In its today’s session, the Government approved a draft act concerning the creation of a national automated biometric identification system (ABIS) database. The Ministry of the Interior leads the creation of ABIS which allows the state to capture and store biometric personal data – fingerprints and facial images – and to compare biometric data. Efficient authentication and verification of identity helps law enforcement bodies to prevent forgeries and solve crimes, thus having a positive effect on both public order and security.
The ABIS database will store biometric data – fingerprints and facial images which a person gives to the state in the course of a proceeding. In the first stage, the biometric data collected in offence proceedings and currently stored in the National Fingerprint Database will be transferred to ABIS. In the second stage, biometric data collected in administrative proceedings and currently stored in various national databases, e.g. the Identity Documents Database, the Database of Prohibitions on Entry and the Visa Register, will be transferred to ABIS.
“The creation of the ABIS database will improve the capability of personal authentication and verification of identity and thus helps ensure public order and secure identity management. It provides us even a better level of assurance that a person is who he or she claims to be,” Minister of the Interior Kristian Jaani said.
According to the Minister of the Interior, the data in the ABIS database will be processed in accordance with all the data protection principles, ensuring the lawful and transparent use of the data. “Only officials who have a legal basis and are specifically authorised will have access to the ABIS database for the purpose of fulfilling their work tasks established by law and they can only process the ABIS data for the purpose of achieving the objective of conducting proceedings,” Jaani explained. The ABIS database will not store people’s biographic data, such as name, date of birth, personal ID code, citizenship and other such. “Those data are and will be in the respective proceedings register, e.g. the Identity Documents Register, the Visa Register, etc. This does therefore not constitute the creation of a ‘super database’ which would contain the personalised data of all the people related to Estonia,” Kristian Jaani added.
According to Margit Ratnik, Head of the Identity and Status Bureau of the Police and Border Guard Board, ABIS will provide an important tool in solving crimes, increasing the capability of the police in detecting identity frauds and thefts. “For instance, someone who has been expelled from Estonia due to a security risk, unlawful employment or a violation of the visa regime has changed his or her name in another country and obtained documents with the new name and attempts to gain a legal basis to come to Estonia with that new name.
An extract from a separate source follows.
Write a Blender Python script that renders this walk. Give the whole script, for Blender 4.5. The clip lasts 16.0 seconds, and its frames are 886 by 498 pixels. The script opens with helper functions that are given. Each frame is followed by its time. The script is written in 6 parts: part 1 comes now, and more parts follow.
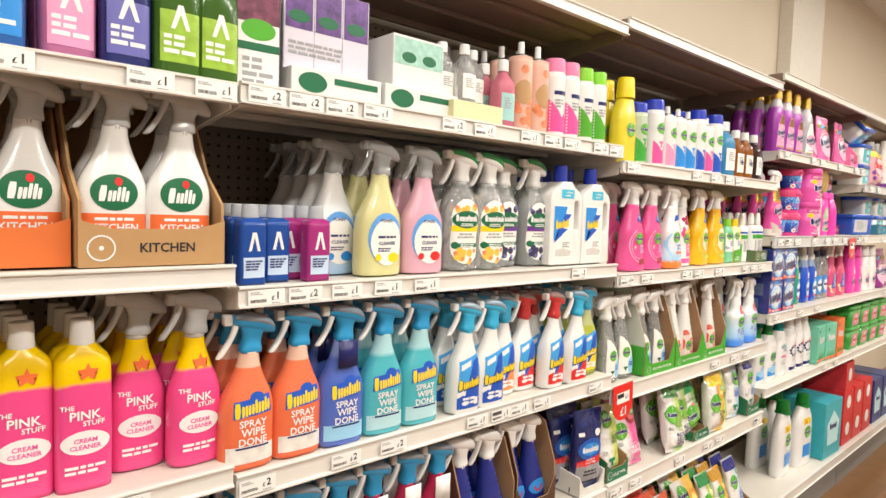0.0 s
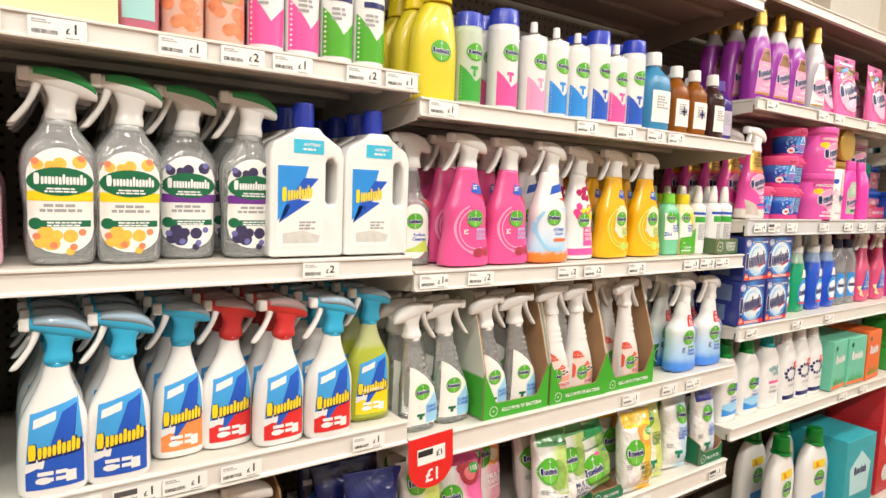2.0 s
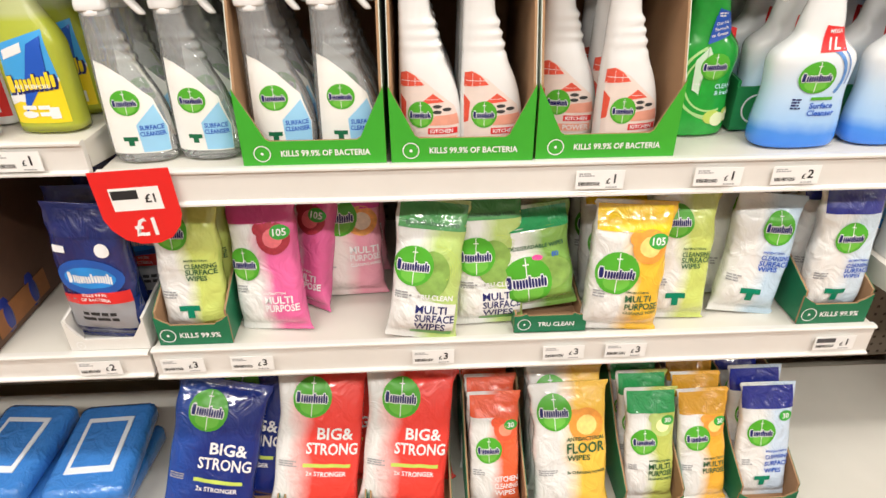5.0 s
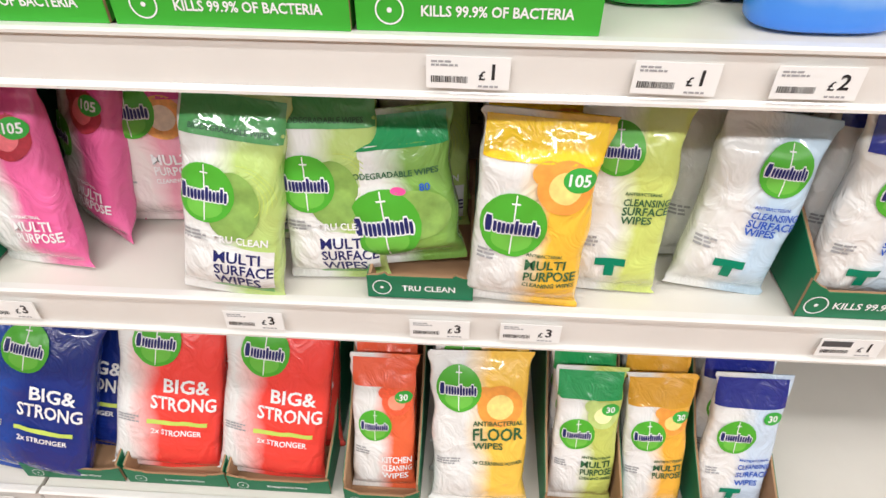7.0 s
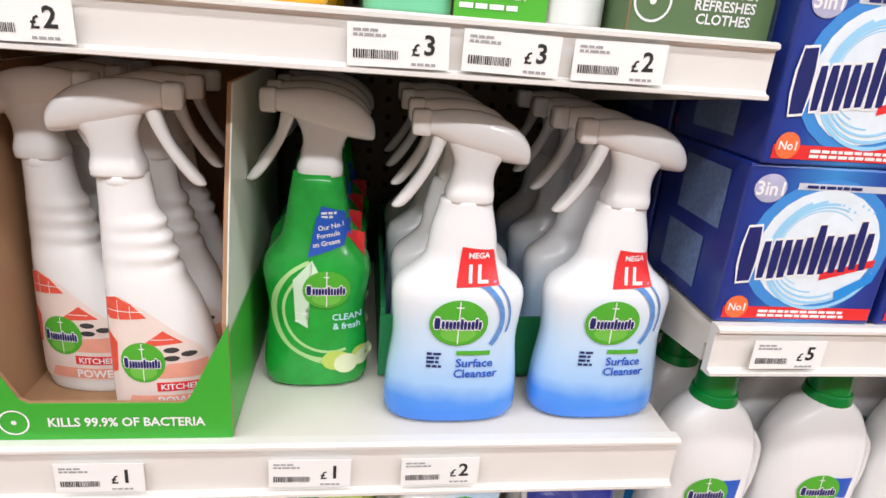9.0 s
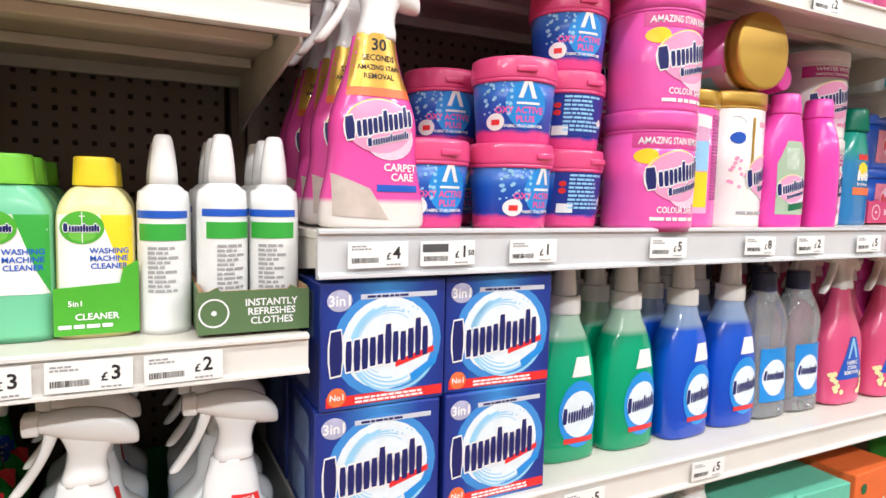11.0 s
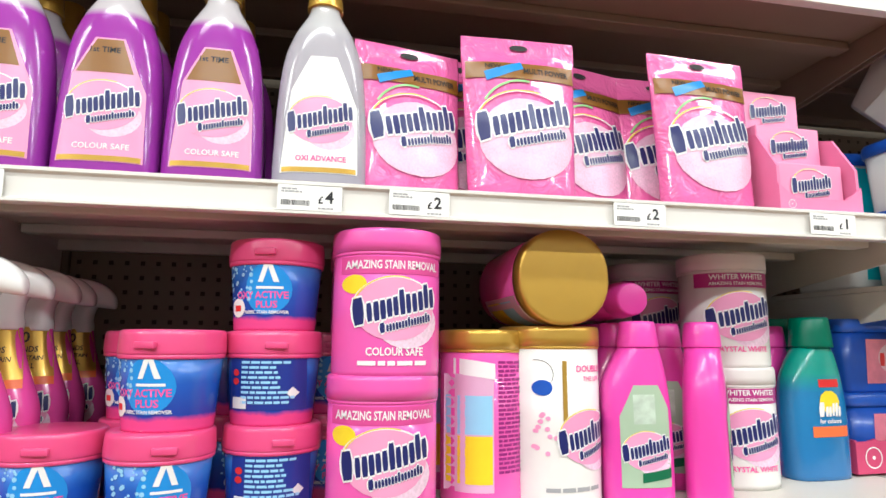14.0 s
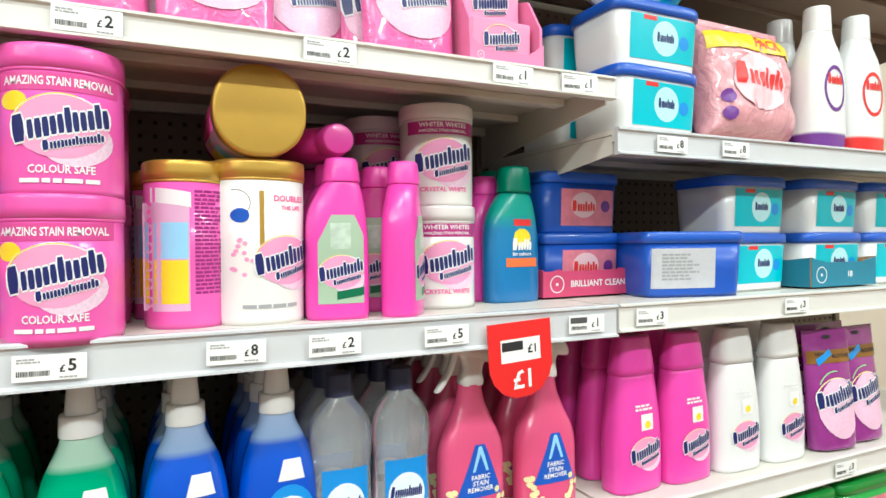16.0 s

Thanks to the strong comparing capability of ABIS, the police can determine the previous identity of the person promptly and definitively,” Ratnik said.
Marti Lung, Head of Business Services at the IT and Development Centre of the Ministry of the Interior, says that the comparison engine of the ABIS database uses the world’s leading biometrics algorithms which ensure an accurate and reliable personal identification service. “As the database processes different kinds of personal data, the data in the database are anonymised and the protection of the data is also ensured with other technical and procedural measures. ABIS and the databases interfaced to ABIS will exchange biometric data only in encrypted form and via the X-Road data exchange layer,” Lung explains. He adds that if in common practice biographic data are integral parts of biometrics comparison systems, we do not wish to add personalised data to the ABIS database in order to protect personal data. “We are therefore creating a solution with which we introduce a better level of biometrics comparison capability, while not changing the currently applied personal data processing principles,” the Head of Business Services at the IT and Development Centre of the Ministry of the Interior surmises.
The Government of the Republic decided the creation of the ABIS database in 2017. Besides the Ministry of the Interior, the contributors to the creation of ABIS include the Police and Border Guard Board, the IT and Development Centre of the Ministry of the Interior, and the Estonian Forensic Science Institute. The state’s partners in technical implementation are IDEMIA and Cybernetica AS. Nearly 17 million euros have been allocated for the development and maintenance of ABIS for 2018–2025.